If the idea of letting employees participate in a free medical marketplace seems too radical for some employers, I have a more modest suggestion. Liberate primary care.
That is, put two or three thousand dollars in an account for the employee every year and let the employee be completely responsible for all primary care, all diagnostics tests and maybe even all generic drugs.
Who is ready to serve these employees? Walmart, for one. Beginning this month, Sam’s Club is offering customers packages of healthcare services, including discounted dental care, free prescription drugs, and telephone health consultations in Michigan, Pennsylvania and North Carolina.
Also, Walmart has opened its first Health Center in Dallas Georgia, following its business model of “everyday low prices.” A dental cleaning costs $25, a doctor’s visit $40. A test for a urinary-tract infection is $10; a pap smear $50; a vitamin B-12 injection $18; and a flu shot $39.84.
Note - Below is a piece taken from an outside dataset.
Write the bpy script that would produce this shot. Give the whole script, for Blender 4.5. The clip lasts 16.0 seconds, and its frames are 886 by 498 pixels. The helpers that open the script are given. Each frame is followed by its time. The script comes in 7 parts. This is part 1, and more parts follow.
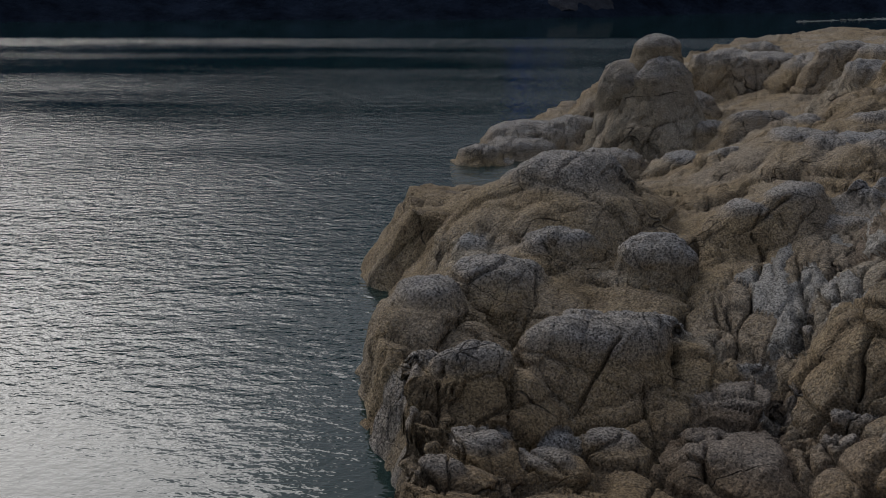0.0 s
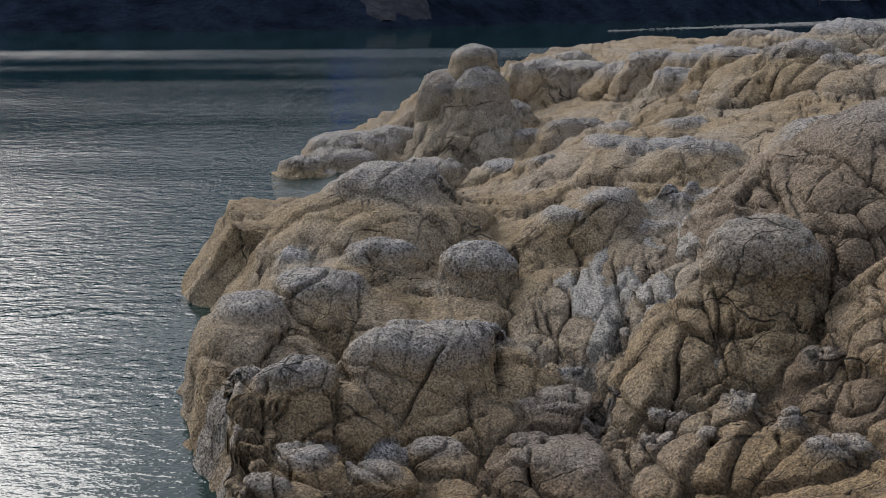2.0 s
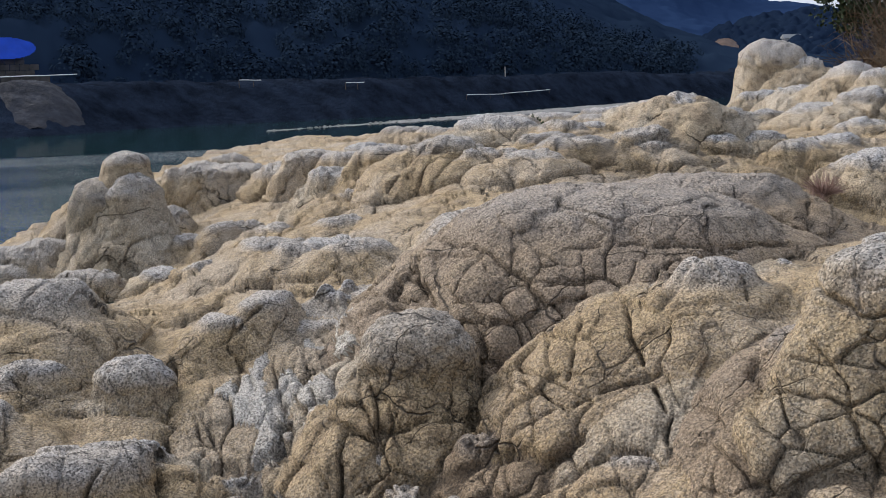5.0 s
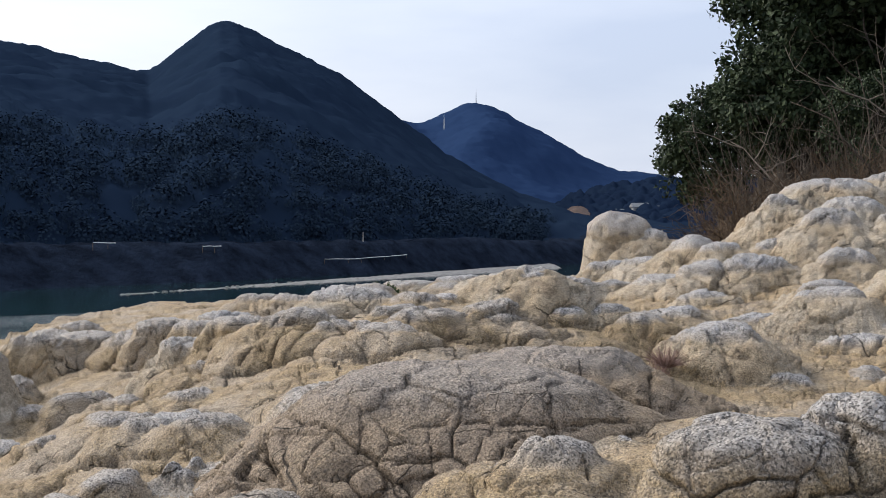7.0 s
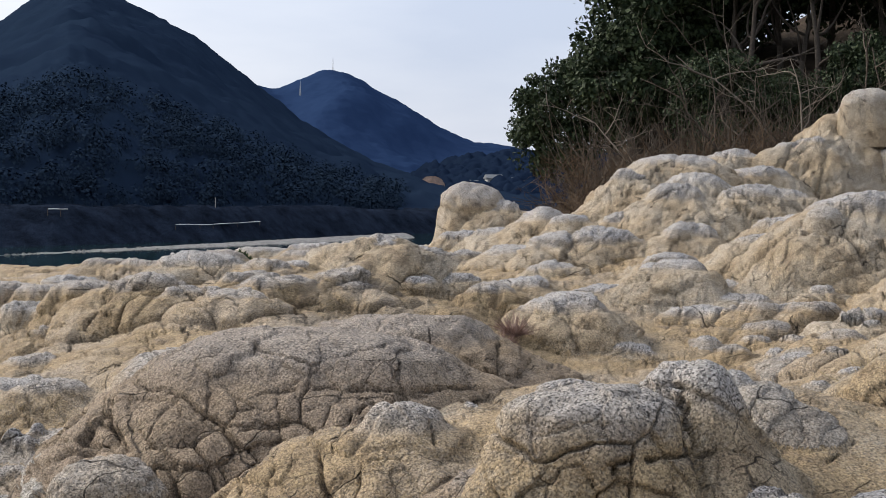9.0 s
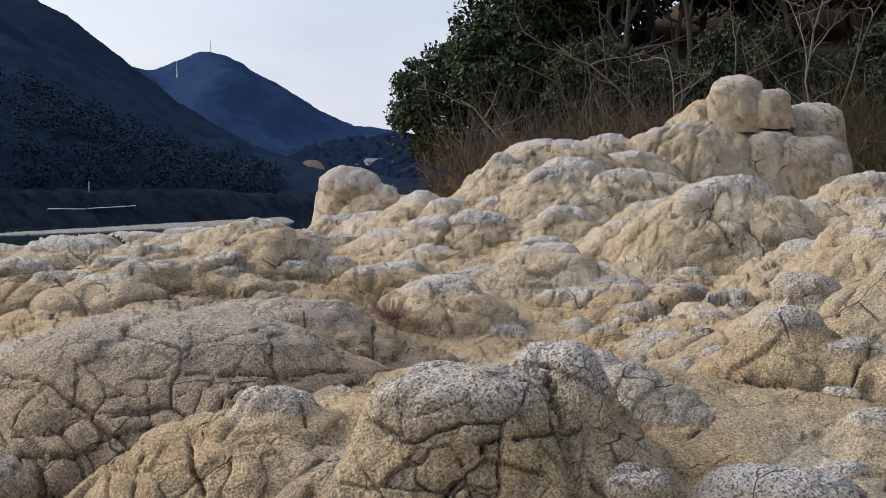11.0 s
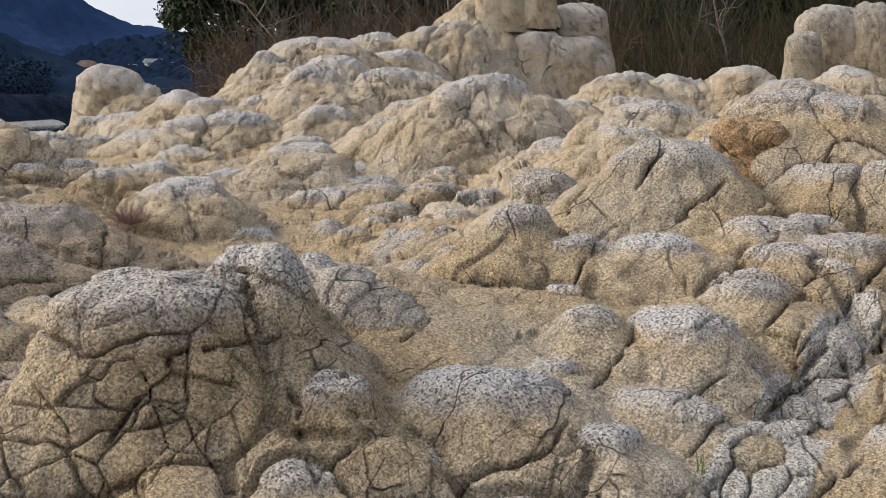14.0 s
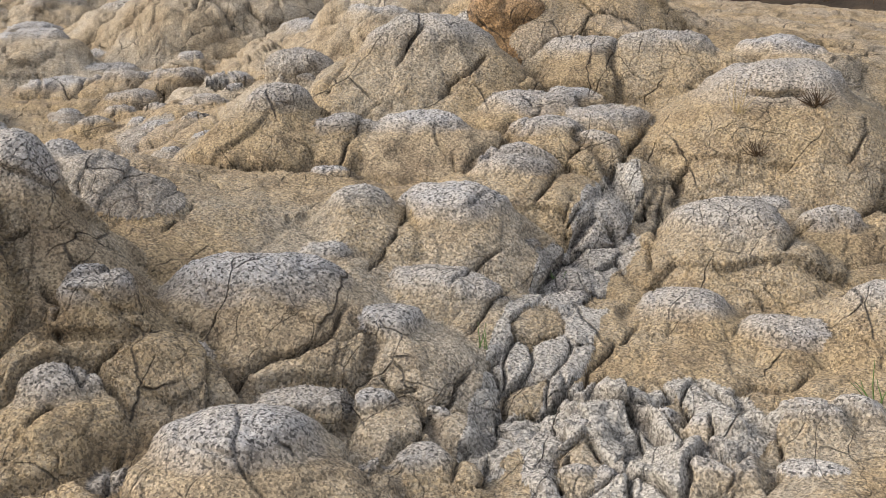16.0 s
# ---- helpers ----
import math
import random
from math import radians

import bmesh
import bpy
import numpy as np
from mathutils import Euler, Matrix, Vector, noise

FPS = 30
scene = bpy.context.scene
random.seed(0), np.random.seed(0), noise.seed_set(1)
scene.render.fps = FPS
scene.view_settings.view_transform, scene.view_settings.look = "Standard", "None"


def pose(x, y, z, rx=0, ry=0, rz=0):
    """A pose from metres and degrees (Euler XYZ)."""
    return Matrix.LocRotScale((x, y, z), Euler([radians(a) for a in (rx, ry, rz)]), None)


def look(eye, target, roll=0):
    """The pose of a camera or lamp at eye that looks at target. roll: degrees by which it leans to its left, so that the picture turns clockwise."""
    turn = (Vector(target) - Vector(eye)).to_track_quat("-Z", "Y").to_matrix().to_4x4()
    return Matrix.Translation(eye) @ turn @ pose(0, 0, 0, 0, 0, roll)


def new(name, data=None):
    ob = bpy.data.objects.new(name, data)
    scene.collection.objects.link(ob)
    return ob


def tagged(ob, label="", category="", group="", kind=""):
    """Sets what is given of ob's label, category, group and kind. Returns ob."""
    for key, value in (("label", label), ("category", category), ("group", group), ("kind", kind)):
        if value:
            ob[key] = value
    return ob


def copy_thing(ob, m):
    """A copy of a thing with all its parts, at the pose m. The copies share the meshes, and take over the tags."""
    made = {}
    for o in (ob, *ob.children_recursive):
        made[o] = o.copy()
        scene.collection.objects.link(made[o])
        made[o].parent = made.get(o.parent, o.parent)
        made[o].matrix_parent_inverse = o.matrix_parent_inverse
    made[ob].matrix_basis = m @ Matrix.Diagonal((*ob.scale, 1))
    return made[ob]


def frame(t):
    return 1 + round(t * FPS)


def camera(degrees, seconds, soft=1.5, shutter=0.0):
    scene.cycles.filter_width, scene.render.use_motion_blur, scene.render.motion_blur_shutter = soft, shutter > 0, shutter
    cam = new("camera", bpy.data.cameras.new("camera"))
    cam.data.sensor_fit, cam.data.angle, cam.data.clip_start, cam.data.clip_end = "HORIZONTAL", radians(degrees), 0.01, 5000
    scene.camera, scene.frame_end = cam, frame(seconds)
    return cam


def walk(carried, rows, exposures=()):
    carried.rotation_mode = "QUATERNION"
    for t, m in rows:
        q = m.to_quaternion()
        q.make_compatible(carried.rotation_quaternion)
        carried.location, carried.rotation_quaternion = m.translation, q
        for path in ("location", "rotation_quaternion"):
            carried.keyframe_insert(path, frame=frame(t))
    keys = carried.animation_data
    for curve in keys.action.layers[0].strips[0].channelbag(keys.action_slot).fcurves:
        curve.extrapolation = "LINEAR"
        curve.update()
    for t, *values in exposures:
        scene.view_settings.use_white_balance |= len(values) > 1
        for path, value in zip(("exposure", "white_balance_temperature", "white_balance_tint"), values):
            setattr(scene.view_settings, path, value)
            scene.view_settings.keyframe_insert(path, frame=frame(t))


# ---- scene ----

Then there is concierge care. At one time only available to the very rich, a model of what is now called “direct primary care” has been developed by Atlas MD in Wichita and is rapidly spreading across the country.
The cost is $50 a month for an adult and $10 for a child. For that the family gets 24/7 access to a physician (including by phone and email), who provides all the services people traditionally expect from a family doctor. The family also gets access to generic drugs for prices lower than what Medicaid pays.
Ameriflex is a Dallas-based company that helps employers set up a platform for employees to connect with direct primary care doctors – bypassing insurance companies altogether.
A market for primary care is fast developing. Employers are foolish if they don’t take advantage of it.